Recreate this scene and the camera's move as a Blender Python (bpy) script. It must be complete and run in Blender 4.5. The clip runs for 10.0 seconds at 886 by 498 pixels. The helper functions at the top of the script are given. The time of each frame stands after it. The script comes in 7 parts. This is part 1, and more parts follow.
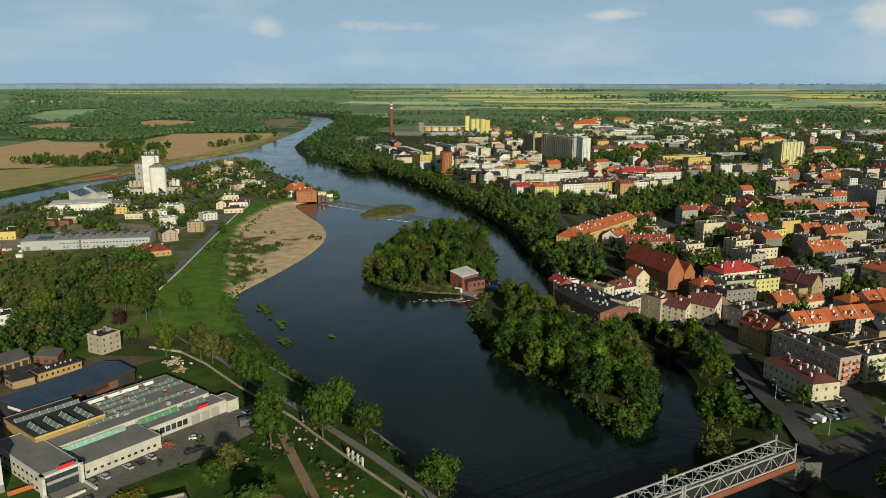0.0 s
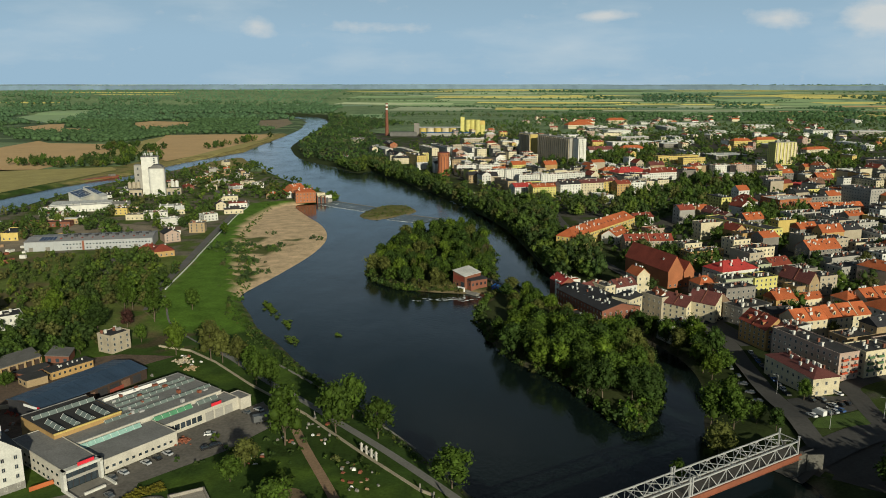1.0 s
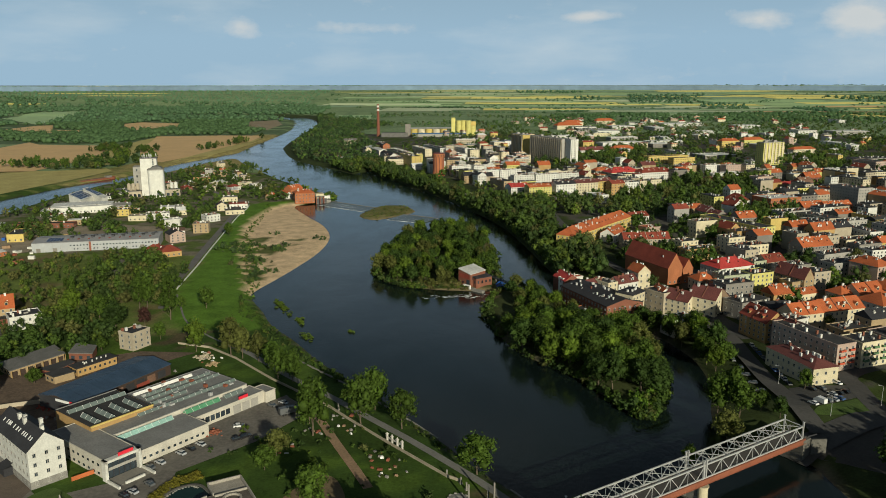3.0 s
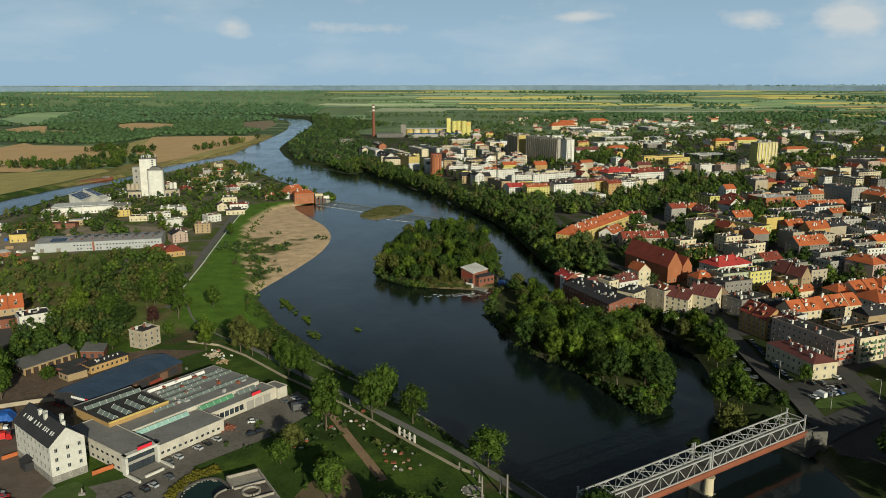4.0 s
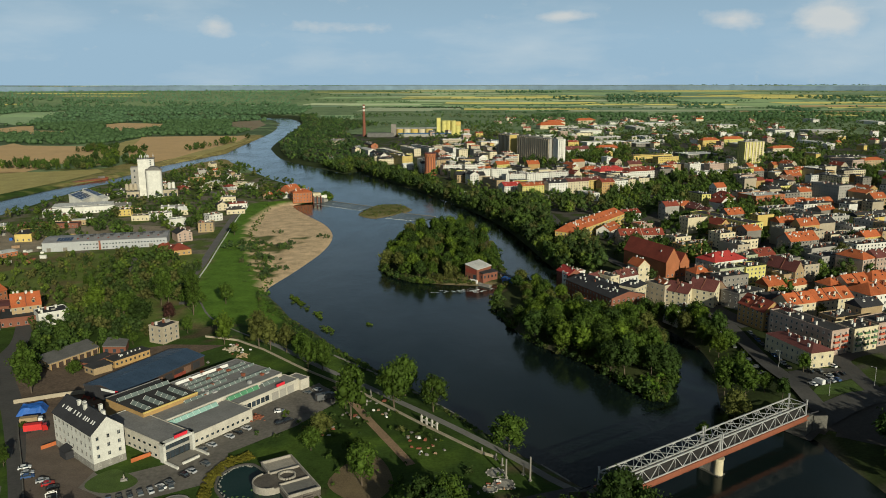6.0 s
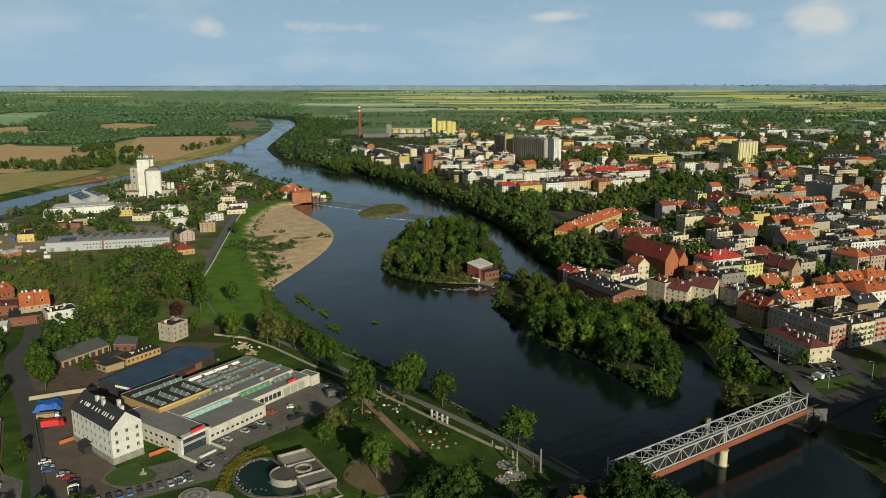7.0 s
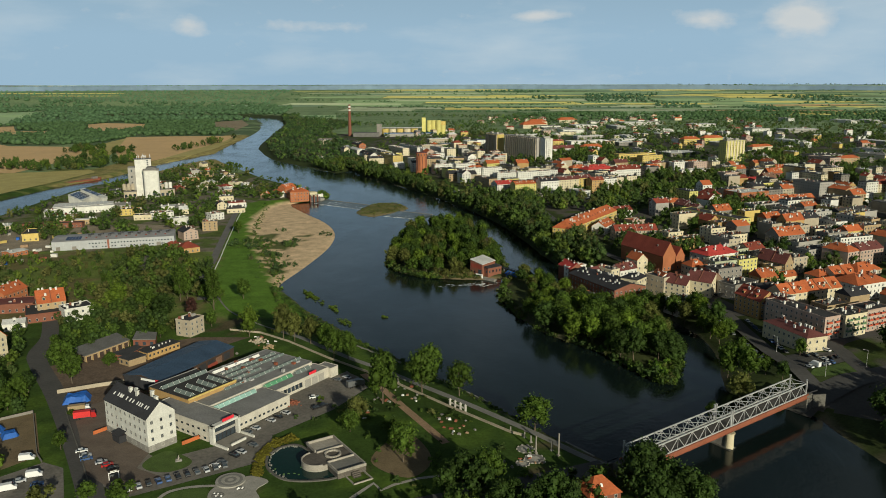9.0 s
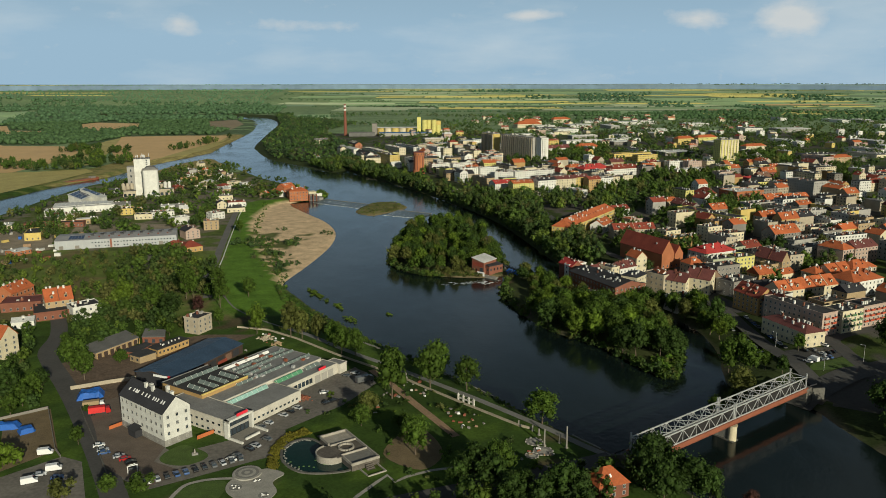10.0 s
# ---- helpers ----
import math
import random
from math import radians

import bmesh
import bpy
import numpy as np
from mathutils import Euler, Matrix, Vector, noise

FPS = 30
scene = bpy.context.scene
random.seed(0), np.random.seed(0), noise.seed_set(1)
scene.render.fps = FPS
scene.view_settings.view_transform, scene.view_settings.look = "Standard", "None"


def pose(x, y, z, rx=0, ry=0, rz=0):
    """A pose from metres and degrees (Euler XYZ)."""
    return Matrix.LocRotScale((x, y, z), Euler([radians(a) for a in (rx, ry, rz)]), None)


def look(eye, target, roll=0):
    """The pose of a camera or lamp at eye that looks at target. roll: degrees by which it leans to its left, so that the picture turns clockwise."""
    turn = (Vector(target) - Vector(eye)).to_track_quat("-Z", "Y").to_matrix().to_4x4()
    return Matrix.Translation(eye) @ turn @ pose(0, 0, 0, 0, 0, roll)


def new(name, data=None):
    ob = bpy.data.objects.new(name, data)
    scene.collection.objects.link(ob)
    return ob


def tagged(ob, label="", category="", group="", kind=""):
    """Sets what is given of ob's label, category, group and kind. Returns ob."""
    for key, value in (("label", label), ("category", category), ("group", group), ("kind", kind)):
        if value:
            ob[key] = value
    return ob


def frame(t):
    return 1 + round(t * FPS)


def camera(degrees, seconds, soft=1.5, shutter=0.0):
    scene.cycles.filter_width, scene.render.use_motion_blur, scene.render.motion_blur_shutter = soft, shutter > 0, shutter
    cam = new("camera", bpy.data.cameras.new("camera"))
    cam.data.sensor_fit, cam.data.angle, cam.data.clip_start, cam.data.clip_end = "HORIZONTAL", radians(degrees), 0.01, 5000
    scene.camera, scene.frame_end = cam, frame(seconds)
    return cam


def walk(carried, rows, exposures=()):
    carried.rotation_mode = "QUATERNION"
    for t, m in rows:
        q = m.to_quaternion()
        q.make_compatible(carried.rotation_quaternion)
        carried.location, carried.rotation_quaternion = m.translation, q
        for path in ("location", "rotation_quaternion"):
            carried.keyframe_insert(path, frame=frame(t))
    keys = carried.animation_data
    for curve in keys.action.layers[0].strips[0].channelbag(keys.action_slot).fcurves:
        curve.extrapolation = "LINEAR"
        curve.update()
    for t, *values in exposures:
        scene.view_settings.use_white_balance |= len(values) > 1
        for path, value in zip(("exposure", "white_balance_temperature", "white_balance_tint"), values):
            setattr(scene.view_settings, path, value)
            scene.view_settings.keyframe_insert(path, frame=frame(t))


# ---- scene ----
EXPO = -0.78
SUNPOW = 8.2
SKYPOW = 0.032
CLOUD = (35.0, 36.5, 38.5)
SUNCOL = (1.0, 0.90, 0.72)
HAZE = (18.8, 26.4, 34.8)
CLOUD_AT = (0.3, 0.7, 0.0)
KELVIN = 6400
TINT = 2
cam = camera(59.5, 10.0, soft=0.9)

# Eye in metres, then yaw, pitch and roll in degrees.
PATH = [
    (0, (63.16, 67.61, 131.21), 5.62, -12.34, 0.05),
    (0.5, (60.27, 64.43, 131.53), 5.35, -12.31, 0.03),
    (1, (57.35, 61.19, 131.84), 5.07, -12.29, 0.01),
    (1.5, (54.40, 57.87, 132.20), 4.81, -12.28, 0.00),
    (2, (51.44, 54.51, 132.60), 4.54, -12.28, -0.01),
    (2.5, (48.49, 51.16, 133.02), 4.27, -12.27, -0.03),
    (4, (39.19, 40.94, 134.16), 3.45, -12.25, -0.05),
    (4.5, (35.99, 37.44, 134.51), 3.14, -12.25, -0.05),
    (5, (32.71, 33.92, 134.88), 2.84, -12.26, -0.06),
    (5.5, (29.46, 30.39, 135.21), 2.56, -12.29, -0.06),
    (7, (19.73, 19.91, 136.16), 1.72, -12.28, -0.04),
    (7.5, (16.43, 16.58, 136.50), 1.43, -12.29, -0.06),
    (8, (13.15, 13.21, 136.83), 1.14, -12.29, -0.07),
    (8.5, (9.91, 9.84, 137.14), 0.84, -12.30, -0.07),
    (9, (6.59, 6.49, 137.39), 0.56, -12.34, -0.07),
    (9.5, (3.29, 3.21, 137.67), 0.28, -12.37, -0.06),
    (10, (-0.00, -0.00, 138.05), 0.00, -12.38, -0.04),
]
walk(cam, [(t, pose(*eye, 90 + pitch, 0, yaw) @ pose(0, 0, 0, 0, 0, roll)) for t, eye, yaw, pitch, roll in PATH],
     exposures=[(0.0, EXPO, KELVIN, TINT), (10.0, EXPO, KELVIN, TINT)])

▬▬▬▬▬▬

▸ **What is needed**: Make a copy of each line that contains the string "random".

▸ **Correct output**:
import random
random.seed(0), np.random.seed(0), noise.seed_set(1)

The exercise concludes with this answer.